Сергей Медведев: Собственно, маэстро, который поворачивается спиной к зрителям, появляется в XIX веке.

Вагнер очень много сделал для нашего сегодня

Екатерина Бирюкова: Такой суперфигурой он стал в ХХ веке.

Александр Карманов: Классическая музыка вообще особо удачно приживается при тоталитарных режимах. На сегодняшний день одна из самых мощных систем поддержки музыкального искусства существует в стране, далекой от демократических идеалов, - в Венесуэле. Эта система была запущена в 1975 году и до сих пор, несмотря на то, что происходит в Венесуэле, является одним из самых главных социальных лифтов в государстве. Была создана система фактически дворовых симфонических оркестров и хоров как система социального лифта. Густаво Дудамель, оркестр Боливара собрали колоссальное количество детей с улицы.

Екатерина Бирюкова: Это вершина айсберга - их огромное количество по всей стране.

Сергей Медведев: И Китай тоже – там же то ли 5, то ли 50 миллионов пианистов.

Александр Карманов: Но в Китае эта техника. В Шанхае консерваторию поднимали русские музыканты, в Японии на мастер-классах работают русские музыканты. Это такая азиатская копия европейской модели.

Екатерина Бирюкова: Венесуэльская модель — именно оркестровая, это совместное музицирование, такая социально важная история. А восточные музыканты все-таки метят в солисты, там действительно певцы, инструменталисты. Это, может быть, модель большего социального лифта, чем в Венесуэле, потому что в Венесуэле это делается скорее с целью забрать детей с улицы, от наркотиков и занять чем-нибудь.

Сергей Медведев: То есть вы хотите сказать, что классическая музыка – это в основе своей довольно тоталитарная история?

Александр Карманов: Я бы не сказал, что сама музыка тоталитарна. Ее ритуальная сторона — да.

Сергей Медведев: И что же с ней будет происходить в демократическом столетии?

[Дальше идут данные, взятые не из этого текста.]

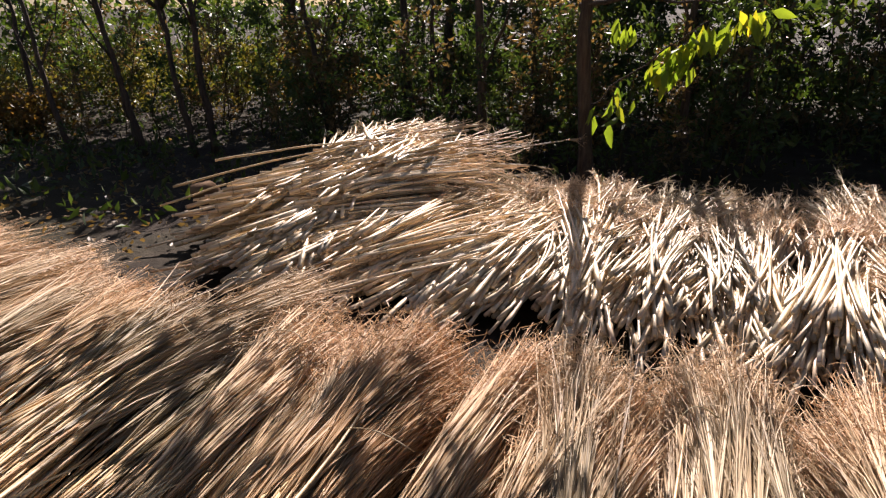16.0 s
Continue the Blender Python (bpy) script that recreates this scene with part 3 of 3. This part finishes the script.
def orchard_tree(g, x, y, h, spread, thick, lean=0.0):
    root = empty("orchard_tree", pose(x, y, 0), "dark-barked orchard tree with unseen green crown added for shade", "tree", "orchard trees behind the weeds")
    mesh_object("trunk", *limb([(0, 0, -0.05), (lean * 0.3, 0, 0.7), (lean * 0.7, 0.05, 1.5), (lean, 0, h * 0.8)], [thick, thick * 0.85, thick * 0.7, thick * 0.3], 9, 4, g, 0.01), M_BARK_THIN, None, root, True)
    for _ in range(4):
        a = g.uniform(0, 6.28)
        e = (lean + math.cos(a) * spread * 0.7, math.sin(a) * spread * 0.5, h * g.uniform(0.75, 1.0))
        mesh_object("limb", *limb([(lean * 0.5, 0, 1.2), (e[0] * 0.5, e[1] * 0.5, 1.7), e], [thick * 0.55, thick * 0.35, 0.012], 6, 4, g, 0.02), M_BARK_THIN, None, root, True)
    # Unseen crown clumps added to shade the ground behind, clipped to spare the reeds.
    n = int((560 if -2.5 < x < 4 else 8 if 4 < x < 8 else 190 if x > -6 else 60) * spread)
    c = np.stack([lean + g.normal(0, 0.48, n) * spread, g.normal(0, 0.42, n) * spread + 0.6, g.uniform(1.6, h + 0.8, n)], -1)
    edge = np.interp(c[:, 0] + x, [-4.15, -3.85, -1.2, -0.8, 0.9, 1.1, 1.8, 2.0, 2.6, 3.2], [3.4, 5.2, 5.2, 4.6, 4.6, 3.7, 3.7, 4.6, 4.6, 3.0])
    c = c[(c[:, 2] < 0.70 * (c[:, 1] + y - edge) - 0.35) & (c[:, 1] + y > 7.4)]
    if x < -4.4:
        c = c[c[:, 2] > 0.70 * (c[:, 1] + y - 6.0) + 0.45]
    n = len(c)
    mesh_object("crown", *crown_leaves(g, c, g.uniform(0.22, 0.45, n), 26, 0.22), M_LEAF, None, root)


g1 = np.random.default_rng(41)
for x, y, h, sp, th, le in ((-8.2, 9.4, 3.2, 1.6, 0.08, -0.2), (-5.1, 8.4, 3.2, 1.4, 0.07, -0.2), (5.8, 8.3, 3.4, 1.6, 0.07, 0.1), (-3.3, 8.9, 3.2, 1.7, 0.07, 0.15), (-0.4, 9.1, 3.3, 1.8, 0.08, 0.1), (2.2, 9.2, 3.4, 1.8, 0.08, -0.1),
                            (4.3, 9.6, 3.4, 1.7, 0.10, -0.15), (7.2, 9.2, 3.2, 1.6, 0.10, 0.1), (9.6, 7.6, 3.2, 1.5, 0.09, 0.0)):
    orchard_tree(g1, x, y, h, sp, th, le)


def sapling(g, x, y, lean, h, thick):
    root = empty("sapling", pose(x, y, 0), "thin dark leaning sapling stem among weeds", "sapling", "thin saplings at the garden edge")
    mesh_object("trunk", *limb([(0, 0, -0.04), (lean * 0.25, 0, 0.5), (lean * 0.6, 0.03, 1.2), (lean, 0.0, h)], [thick, thick * 0.85, thick * 0.65, thick * 0.3], 7, 4, g, 0.012), M_BARK_THIN, None, root, True)
    for _ in range(3):
        z = g.uniform(0.5, h * 0.8)
        a = g.uniform(0, 6.28)
        mesh_object("branch", *limb([(lean * z / h, 0, z), (lean * z / h + 0.2 * math.cos(a), 0.2 * math.sin(a), z + 0.35), (lean * z / h + 0.35 * math.cos(a), 0.3 * math.sin(a), z + 0.8)], [thick * 0.4, thick * 0.28, 0.003], 5, 3, g, 0.01), M_BARK_THIN, None, root)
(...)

Екатерина Бирюкова: Я буквально месяц назад была на Бетховенском фестивале в городе Бонне – это, конечно, не Байройт, но, в общем, некая старинная институция, которой сейчас руководит праправнучка Листа и правнучка Вагнера. Сидит эта респектабельная седовласая публика и очень дружно хлопает после первой части концерта Гершвина, а на следующий день - после первой части концерта Бетховена. Я говорю организаторам: что такое? Они отвечают: "Да, вы знаете, уже и в газетах пишут, что не надо себя сдерживать. Обсуждается вопрос о том, что теперь можно хлопать". И, кстати, во времена Бетховена как раз хлопали. Какая-то музыка, особенно барочная, совсем странно выглядит, когда все это происходит в тишине.

Это в какой-то мере ответ на избыточную сакрализацию музыки: крышку приоткрыли, и теперь у нас эта музыка во всех девайсах

Александр Карманов: Это в какой-то мере ответ на такую избыточную сакрализацию: десакрализация - крышку приоткрыли, и вот теперь у нас эта музыка во всех девайсах. Но это не очень помогает, потому что она не попадает в человека тем веществом, которое начинает его менять, а попадает просто как выхлопные газы.

Сергей Медведев: Отчасти попадает. На бетховенском фестивале та самая почтенная седовласая публика, верхний средний класс - она же действительно так и остается филармонической и стареет вместе с музыкой. Не рекрутируются более молодые люди, нынешние 30-40-летние: они же не пойдут в 60 лет слушать музыку в филармонию.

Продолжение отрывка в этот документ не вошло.